CP In Cape Town's winning bid for the 2014 World Design Capital, there's a focus on designing new policies and re-inventing parts of the city itself. It seems there's an emerging design field that sees policy and the city as its product.
RN The cityscape is the crucible of the 21st century, it's where we tackle most of our issues. As a discipline, we see fragments emerging at MIT's SENSEable City Laboratory and Ricky Burdett's programmes at LSE. It would be great to coalesce these projects into a super-discipline about designers in the city. Last year, we launched the Your Street Challenge that asks designers to transform a small piece of the city through design. For us, that's our diffusion. Now we're exporting the challenge.
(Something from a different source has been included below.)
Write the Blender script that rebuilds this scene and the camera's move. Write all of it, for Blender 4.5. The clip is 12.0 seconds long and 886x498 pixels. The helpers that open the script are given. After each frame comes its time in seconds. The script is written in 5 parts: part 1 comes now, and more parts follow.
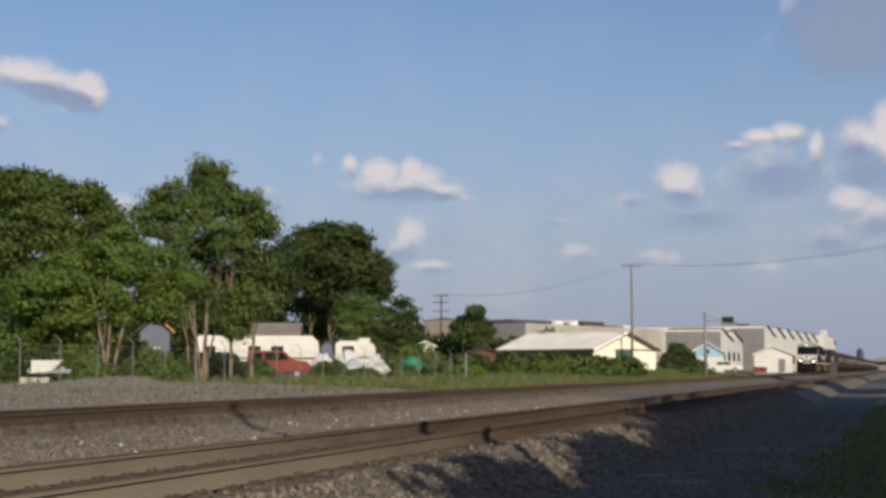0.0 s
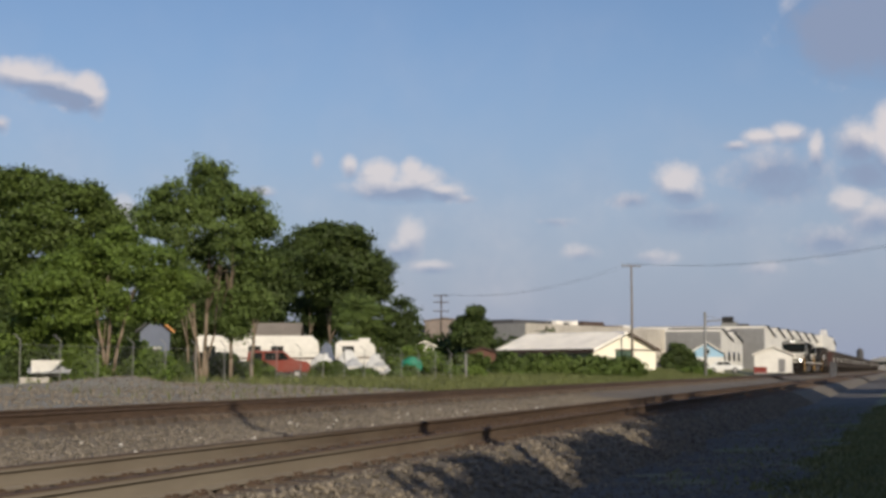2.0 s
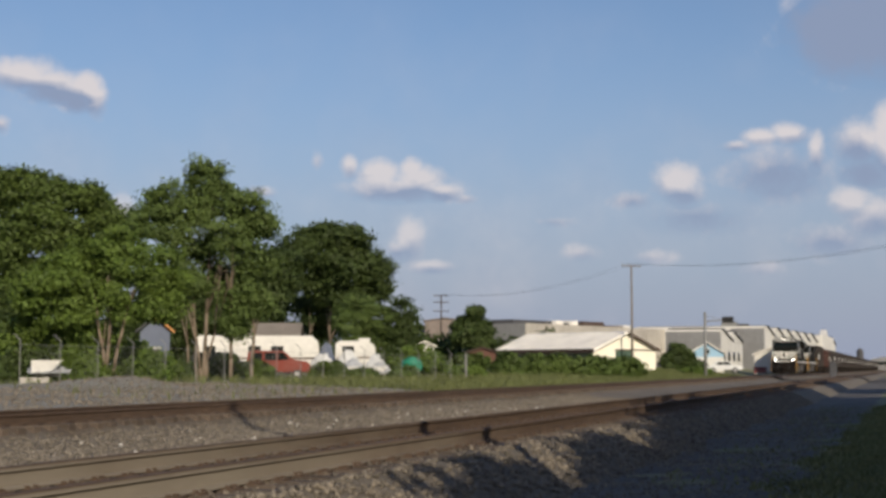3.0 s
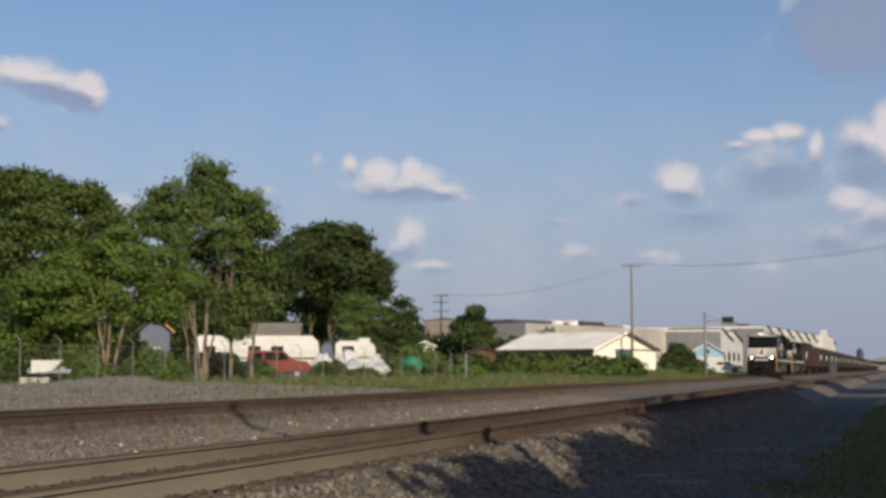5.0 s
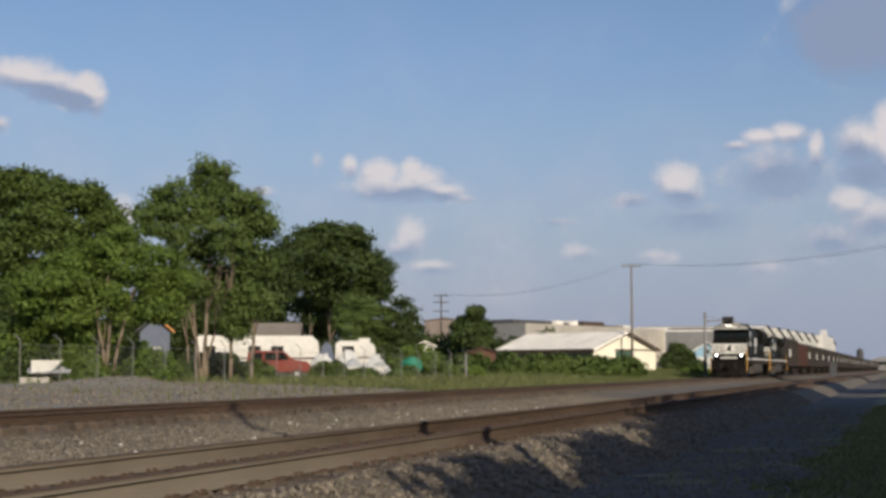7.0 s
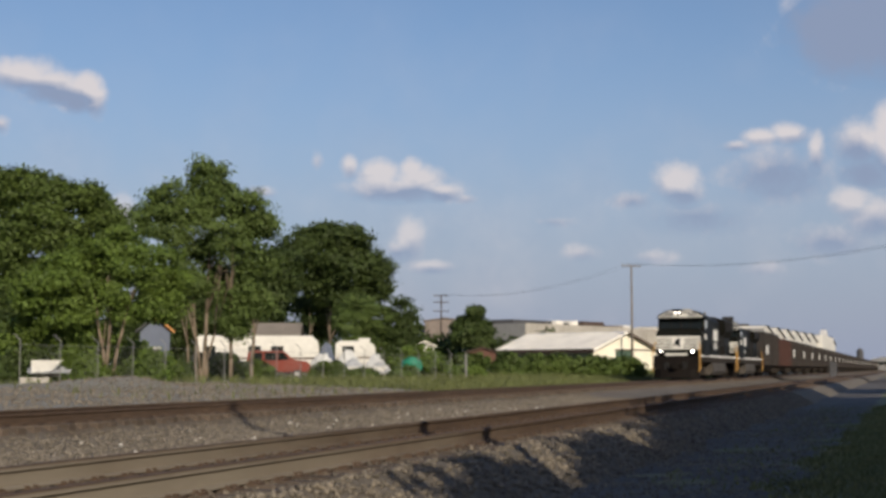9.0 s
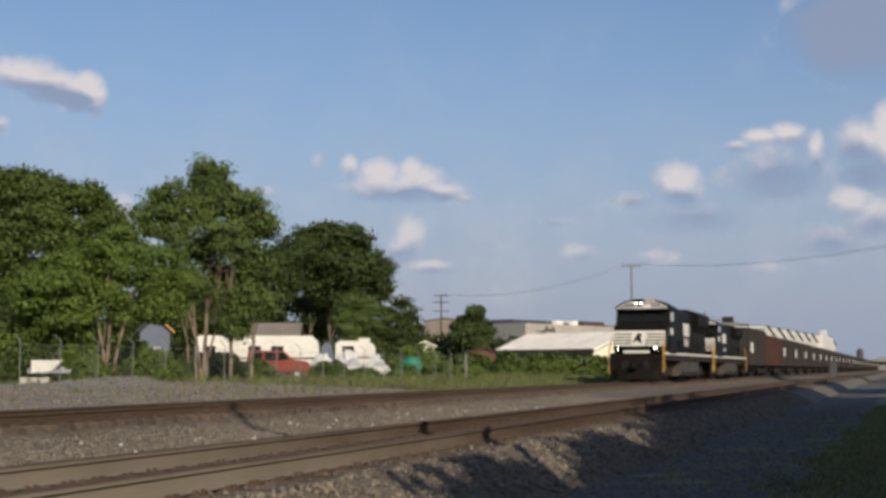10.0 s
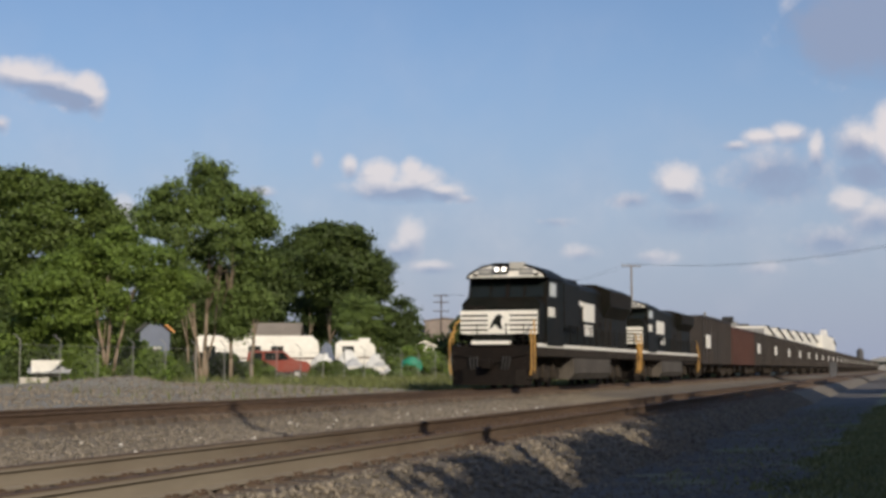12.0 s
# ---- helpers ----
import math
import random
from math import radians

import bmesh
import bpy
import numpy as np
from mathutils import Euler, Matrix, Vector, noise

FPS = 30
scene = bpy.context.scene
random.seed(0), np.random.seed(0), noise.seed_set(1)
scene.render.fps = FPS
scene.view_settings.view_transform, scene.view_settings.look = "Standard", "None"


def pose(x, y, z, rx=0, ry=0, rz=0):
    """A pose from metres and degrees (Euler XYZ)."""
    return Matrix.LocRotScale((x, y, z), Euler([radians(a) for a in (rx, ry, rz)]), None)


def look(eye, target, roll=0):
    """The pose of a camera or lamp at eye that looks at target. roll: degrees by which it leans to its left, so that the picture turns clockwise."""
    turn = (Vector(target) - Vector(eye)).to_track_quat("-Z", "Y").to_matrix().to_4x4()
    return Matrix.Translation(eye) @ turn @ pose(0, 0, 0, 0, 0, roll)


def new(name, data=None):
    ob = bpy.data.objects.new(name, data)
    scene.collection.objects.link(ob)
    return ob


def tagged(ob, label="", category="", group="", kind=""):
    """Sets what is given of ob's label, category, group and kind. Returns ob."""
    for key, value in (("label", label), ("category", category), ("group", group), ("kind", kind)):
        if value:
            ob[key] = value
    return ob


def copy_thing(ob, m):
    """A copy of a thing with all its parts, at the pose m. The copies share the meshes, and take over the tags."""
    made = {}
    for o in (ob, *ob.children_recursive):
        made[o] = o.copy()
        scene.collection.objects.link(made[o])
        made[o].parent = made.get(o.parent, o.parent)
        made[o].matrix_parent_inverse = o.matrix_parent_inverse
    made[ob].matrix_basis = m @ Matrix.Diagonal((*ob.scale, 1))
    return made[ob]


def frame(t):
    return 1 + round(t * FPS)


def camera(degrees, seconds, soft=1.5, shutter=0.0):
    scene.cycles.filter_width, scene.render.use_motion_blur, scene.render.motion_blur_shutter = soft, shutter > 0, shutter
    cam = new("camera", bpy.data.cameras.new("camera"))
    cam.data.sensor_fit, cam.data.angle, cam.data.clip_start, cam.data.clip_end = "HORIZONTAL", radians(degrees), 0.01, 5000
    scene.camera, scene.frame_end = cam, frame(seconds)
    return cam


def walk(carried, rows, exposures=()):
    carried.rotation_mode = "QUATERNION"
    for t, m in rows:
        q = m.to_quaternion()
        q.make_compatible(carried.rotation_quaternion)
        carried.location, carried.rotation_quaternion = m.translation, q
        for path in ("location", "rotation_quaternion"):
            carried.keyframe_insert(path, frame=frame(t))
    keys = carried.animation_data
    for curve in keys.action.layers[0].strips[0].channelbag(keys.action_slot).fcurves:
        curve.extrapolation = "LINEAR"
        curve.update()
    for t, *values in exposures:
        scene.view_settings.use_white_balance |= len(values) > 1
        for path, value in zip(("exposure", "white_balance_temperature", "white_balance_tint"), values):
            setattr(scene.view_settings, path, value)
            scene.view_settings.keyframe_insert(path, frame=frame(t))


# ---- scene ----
EYE = (0.0, 0.0, 0.78)
cam = camera(33.56, 12.0, soft=3.3, shutter=0.5)
AIM = look(EYE, (0.0 + 95.24, 29.79, 0.78 + 8.137))
walk(cam, [(0.0, AIM), (12.0, AIM)], exposures=[(0.0, 0.0), (9.5, 0.0), (11.0, 0.06), (12.0, 0.12)])

# ---- light ----
SUN_ELEVATION, SUN_FROM = 26.0, 218.5      # degrees; bearing of the sun from +x, counter-clockwise


def daylight():
    world = bpy.data.worlds.new("sky")
    scene.world = world
    world.use_nodes = True
    nt = world.node_tree
    nt.nodes.clear()
    N, L = nt.nodes.new, nt.links.new

    def m(op, a, b=None, c=None, clamp=False):
        n = N("ShaderNodeMath")
        n.operation, n.use_clamp = op, clamp
        for i, v in enumerate((a, b, c)):
            if v is None:
                continue
            if isinstance(v, (int, float)):
                n.inputs[i].default_value = v
            else:
                L(v, n.inputs[i])
        return n.outputs[0]

    out, bg = N("ShaderNodeOutputWorld"), N("ShaderNodeBackground")
    sky = N("ShaderNodeTexSky")
    sky.sky_type, sky.sun_disc = "NISHITA", False
    sky.sun_elevation = radians(SUN_ELEVATION)
    sky.sun_rotation = radians(90 - SUN_FROM)
    sky.air_density, sky.dust_density, sky.ozone_density = 1.0, 1.6, 2.5
    co = N("ShaderNodeTexCoord")
    sep = N("ShaderNodeSeparateXYZ")
    L(co.outputs["Generated"], sep.inputs[0])
    az = m("MULTIPLY", m("ARCTAN2", sep.outputs[1], sep.outputs[0]), 57.2958)
    el = m("MULTIPLY", m("ARCSINE", sep.outputs[2]), 57.2958)
    # cumulus clouds: bearing, elevation, half width, half height (degrees)
    # how bright (-1: a shaded, blue-grey cloud) and how dense
    clouds = [(33.6, 11.0, 1.5, 0.6, 0.2, 1.0), (32.5, 10.75, 1.2, 0.55, 0.1, 1.0), (31.2, 10.65, 0.7, 0.55, 0.3, 1.0), (30.8, 10.2, 0.5, 0.75, 0.2, 0.9), (32.2, 10.3, 1.8, 0.5, -0.5, 0.7), (31.5, 10.0, 0.9, 0.6, -0.6, 0.6),
              (34.3, 9.1, 0.5, 0.5, 0, 0.6),
              (19.1, 6.95, 2.2, 0.5, 0, 1.0), (18.3, 7.4, 1.1, 0.55, 0.2, 1.0), (19.9, 7.55, 0.9, 0.6, 0.2, 1.0), (18.6, 7.75, 0.5, 0.45, 0.4, 1.0), (17.4, 6.85, 0.9, 0.4, 0, 0.9), (21.0, 7.85, 0.4, 0.6, 0.1, 0.75),
              (22.3, 8.0, 0.45, 0.7, 0, 0.3), (16.5, 6.6, 0.8, 0.3, -0.2, 0.5), (18.7, 5.05, 0.75, 0.95, 0.2, 0.95), (19.2, 4.6, 0.6, 0.6, 0, 0.8), (17.8, 3.95, 1.2, 0.35, 0, 0.8), (24.4, 6.8, 0.9, 0.4, 0, 0.6), (29.8, 5.5, 0.8, 1.1, 0.2, 0.9),
              (8.3, 7.15, 1.0, 0.7, 0.2, 0.95), (8.0, 6.7, 0.9, 0.55, 0, 0.9), (10.0, 6.5, 1.6, 0.6, -0.4, 0.45),
              (6.0, 8.5, 0.8, 0.3, 0, 0.7), (5.0, 8.8, 0.9, 0.35, 0.2, 0.8), (3.9, 8.9, 0.8, 0.45, 0.3, 0.95), (3.0, 8.2, 0.4, 0.9, 0.2, 0.85), (4.4, 7.4, 3.0, 1.6, -0.5, 0.6), (7.5, 5.8, 4.0, 1.2, -0.5, 0.45), (2.5, 4.8, 2.6, 1.0, -0.5, 0.5),
              (0.2, 8.4, 0.9, 1.5, 0.5, 1.1), (1.4, 8.5, 1.0, 0.9, 0.0, 1.0), (1.2, 7.3, 1.3, 0.8, -1.0, 0.7), (1.8, 6.3, 0.8, 0.6, 0.4, 1.0), (0.9, 5.7, 1.3, 0.8, 0, 0.9), (-1.5, 7.0, 1.8, 2.4, 0, 1.0),
              (0.6, 12.7, 2.6, 1.5, -1.4, 1.3), (2.4, 12.9, 1.5, 1.0, -1.2, 1.1), (2.6, 14.2, 1.3, 0.45, 0.5, 0.9), (-1.8, 13.2, 2.6, 2.0, -1.3, 1.0),
              (12.0, 4.5, 1.0, 0.5, 0.1, 0.65), (9.3, 4.3, 1.5, 0.5, 0, 0.5), (5.1, 3.8, 1.3, 0.5, 0, 0.5), (13.0, 5.7, 1.5, 0.4, -0.2, 0.4)]
    warp = N("ShaderNodeTexNoise")
    warp.inputs["Scale"].default_value, warp.inputs["Detail"].default_value = 38, 6
    warp.inputs["Roughness"].default_value = 0.62
    L(co.outputs["Generated"], warp.inputs["Vector"])
    soft = N("ShaderNodeTexNoise")
    soft.inputs["Scale"].default_value, soft.inputs["Detail"].default_value = 14, 3
    L(co.outputs["Generated"], soft.inputs["Vector"])
    field, lift = None, None
    for a, e, ra, re, b, thick in clouds:
        dx = m("MULTIPLY", m("SUBTRACT", az, a), 1 / ra)
        dy = m("MULTIPLY", m("SUBTRACT", el, e), 1 / re)
        r = m("SQRT", m("ADD", m("MULTIPLY", dx, dx), m("MULTIPLY", dy, dy)))
        v = m("SUBTRACT", thick, r)
        w = m("MULTIPLY", m("MAXIMUM", m("ADD", v, 0.25), 0.0), m("ADD", dy, float(b)))
        field = v if field is None else m("SMOOTH_MAX", field, v, 0.15)
        lift = w if lift is None else m("ADD", lift, w)
    field = m("MAXIMUM", field, -0.9)
    dens = m("ADD", field, m("MULTIPLY", m("SUBTRACT", warp.outputs[0], 0.5), 1.5))
    dens = m("ADD", dens, 0.13)
    ramp = N("ShaderNodeMapRange")
    ramp.interpolation_type = "SMOOTHSTEP"
    L(dens, ramp.inputs[0])
    ramp.inputs[1].default_value, ramp.inputs[2].default_value = -0.3, 0.72
    ramp.inputs[3].default_value, ramp.inputs[4].default_value = 0.0, 0.92
    # wisps of haze low over the horizon
    veil = m("MULTIPLY", m("SUBTRACT", soft.outputs[0], 0.42), 1.2, clamp=True)
    low = N("ShaderNodeMapRange")
    L(el, low.inputs[0])
    low.inputs[1].default_value, low.inputs[2].default_value = 16.0, 2.0
    low.inputs[3].default_value, low.inputs[4].default_value = 0.0, 0.9
    veil = m("MULTIPLY", veil, low.outputs[0])
    dim = N("ShaderNodeMapRange")
    L(el, dim.inputs[0])
    dim.inputs[1].default_value, dim.inputs[2].default_value = 2.0, 9.0
    dim.inputs[3].default_value, dim.inputs[4].default_value = 0.6, 1.0
    amount = m("MAXIMUM", m("MULTIPLY", ramp.outputs[0], dim.outputs[0]), veil)
    bright = N("ShaderNodeMapRange")
    L(m("ADD", lift, m("MULTIPLY", m("SUBTRACT", warp.outputs[0], 0.5), 0.8)), bright.inputs[0])
    bright.inputs[1].default_value, bright.inputs[2].default_value = -0.3, 0.25
    ccol = N("ShaderNodeMix")
    ccol.data_type = "RGBA"
    L(bright.outputs[0], ccol.inputs[0])
    ccol.inputs[6].default_value = (*CLOUD_DARK, 1)
    ccol.inputs[7].default_value = (*CLOUD_LIGHT, 1)
    tint = N("ShaderNodeMix")
    tint.data_type, tint.blend_type = "RGBA", "MULTIPLY"
    tint.inputs[0].default_value = 1.0
    L(sky.outputs[0], tint.inputs[6])
    tint.inputs[7].default_value = (*SKY_TINT, 1)
    haze = N("ShaderNodeMapRange")
    haze.interpolation_type = "SMOOTHSTEP"
    L(el, haze.inputs[0])
    haze.inputs[1].default_value, haze.inputs[2].default_value = 15.0, -1.0
    haze.inputs[3].default_value, haze.inputs[4].default_value = 0.0, 0.85
    hmix = N("ShaderNodeMix")
    hmix.data_type = "RGBA"
    L(haze.outputs[0], hmix.inputs[0])
    L(tint.outputs[2], hmix.inputs[6])
    hmix.inputs[7].default_value = (*HAZE, 1)
    mix = N("ShaderNodeMix")
    mix.data_type = "RGBA"
    L(amount, mix.inputs[0])
    L(hmix.outputs[2], mix.inputs[6])
    L(ccol.outputs[2], mix.inputs[7])
    L(mix.outputs[2], bg.inputs["Color"])
    bg.inputs["Strength"].default_value = SKY_STRENGTH
    L(bg.outputs[0], out.inputs[0])

    sun = new("sun", bpy.data.lights.new("sun", "SUN"))
    sun.data.energy, sun.data.angle, sun.data.color = SUN_STRENGTH, radians(0.6), (1.0, 0.87, 0.68)
    a, e = radians(SUN_FROM), radians(SUN_ELEVATION)
    sun.matrix_world = look((math.cos(a) * math.cos(e) * 80, math.sin(a) * math.cos(e) * 80, math.sin(e) * 80), (0, 0, 0))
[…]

We are getting cities around the world involved and, at the same time, are creating a global online curriculum for a different breed of designers.

CP You mentioned your assistance in sending the first-ever African into space; the potential for a global south design axis and South Africa's optimism regarding its technological future. There is a tangible sense of anticipation, perhaps the birth of an African Futurism…
RN The concept of Futurism fell on fertile ground in South Africa since the '90s. South Africa owes a lot of the success of the dawning of our democracy to scientific, coordinated future analysis. A key part of South Africa finding its way in what everybody considered to be a completely hopeless situation, was about a sense of futurism and about scenario analysis. The Mont Fleur Scenarios happened in the early '90s in a room where the ANC, Union leaders, businessmen and uturists ran through different scenario analyses for South Africa given certain eventualities. This was a bunch of leaders and futurists sitting around a table technically negotiating a revolution. Now, there's also the prospect of the square kilometre array radio telescope - the largest telescope in the Southern hemisphere - being awarded to South Africa. This will inextricably link us to those big, stellar questions about our future because the theatre in which it's going to happen will be the Karoo, a desert in the central part of South Africa.